Sander Greenland sent me this paper that he wrote with Mohammad Ali Mansournia, which discusses possible penalty functions for penalized maximum likelihood or, equivalently, possible prior distributions for Bayesian posterior mode estimation, in the context of logistic regression. Greenland and Mansournia write:

We consider some questions that arise when considering alternative penalties . . . Taking simplicity of implementation and interpretation as our chief criteria, we propose that the log-F(1,1) prior provides a better default penalty than other proposals. Penalization based on more general log-F priors is trivial to implement and facilitates sensitivity analyses of penalty strength the number of added observations (prior degrees of freedom) are varied.

Greenland and Mansournia talk a lot about the penalty function of Firth (1993) and of Jeffreys priors but these don’t interest me much except for historical reasons. With a regression model, the form of the likelihood function, and thus the Jeffreys prior, changes every time you add a predictor so it’s hard to envision these as general defaults.

They argue that their log-F prior works better than other alternatives in the literature, including the weakly-informative Cauchy family recommended in my 2008 paper with Jakulin, Pittau, and Su, and implemented in the bayesglm() function (which in turn is soon to be replaced and improved by an implementation in Stan).

I haven’t thought much about different functional forms. The Cauchy prior does this flat thing near the extremes which can work well if occasionally there really are infinite or near-infinite coefficients (which can happen if there is some redundancy in a model) but maybe other families such as log-F could do better for most problems. Also, as discussed in that paper with Jakulin et al., our recommended Cauchy(0,2.5) prior really is too weak in general so I’m open to the idea that there are better default options out there. In my own applied work I’ve been gradually shifting toward the use of stronger priors (indeed, as I’ve noted before, part of this attitude is coming because Sander Greenland convinced me that in many problems the prior information for some parameters can be much stronger than the information available from the data).

Greenland and Mansournia also write that “a properly shifted prior or (more conveniently) no prior be used for intercepts or coefficients that could reasonably have extreme values.” I think this is right, but I’m loath to suggest no prior at all, as this can give degenerate estimates in extreme cases such as data with all successes or all failures. (No one would waste time fitting a logistic regression on such trivial data, but this sort of degenerate pattern can occur in subsets of data, and sometimes a dataset is divided into pieces, with each piece analyzed separately, so we do need to think of how our procedures will work in such cases.) In any case, I agree about translating the model so that coefficients for intercepts and main effects are interpretable. We discussed this point in section 2.1 of our paper.

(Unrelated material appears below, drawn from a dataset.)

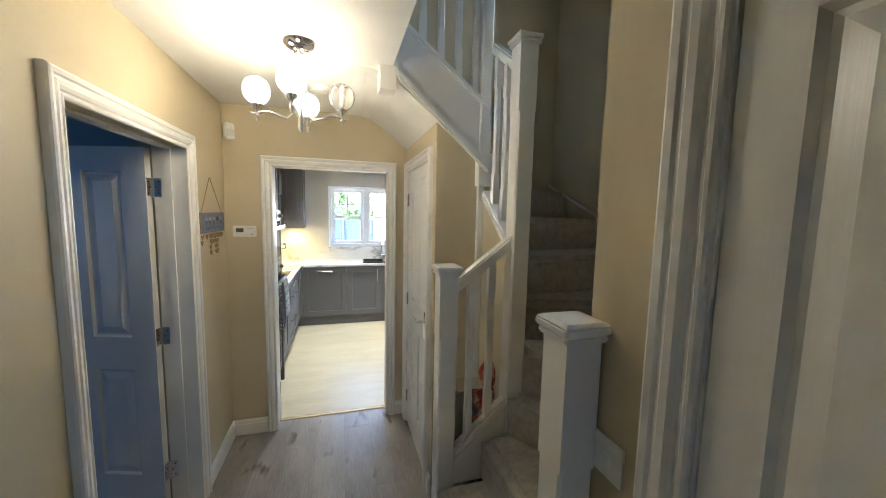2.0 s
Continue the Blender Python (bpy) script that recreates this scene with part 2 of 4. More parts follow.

A lot of the details of this remain up in the air so it’s good to see this new paper by Greenland and Mansournia.

This is interesting. We’ve done some work revising the PC prior paper looking at the effect of the tails of the prior on the standard deviation on the risk estimates for the normal-normal model (in the Polson and Scott style), and we basically recovered almost identical graphs of the risk for increasing signal size for the half cauchy as we did for the exponential (that we recommended). In fact, the only time the tails of the prior on the standard deviation bothered us at all was in the very high dimensional case, in which case you need the heavier tail for shrinkage (our results are too soft to say *how heavy* the tail needs to be).

I think the biggest difference between these and the log-F (if I read the paper correctly – I’ve only had a chance to scan it) is that the log-F density is finite at zero, while a half-Cauchy on the standard deviation (or any prior with a non-zero, finite density at zero on the standard deviation) has a logarithmic spike at zero. So the behaviour of the two priors will be very very different, especially in the presence of small signals (where the shrinkage of the half-Cauchy will be severe).

I look forward to reading the paper more carefully (although Word makes maths ugly…).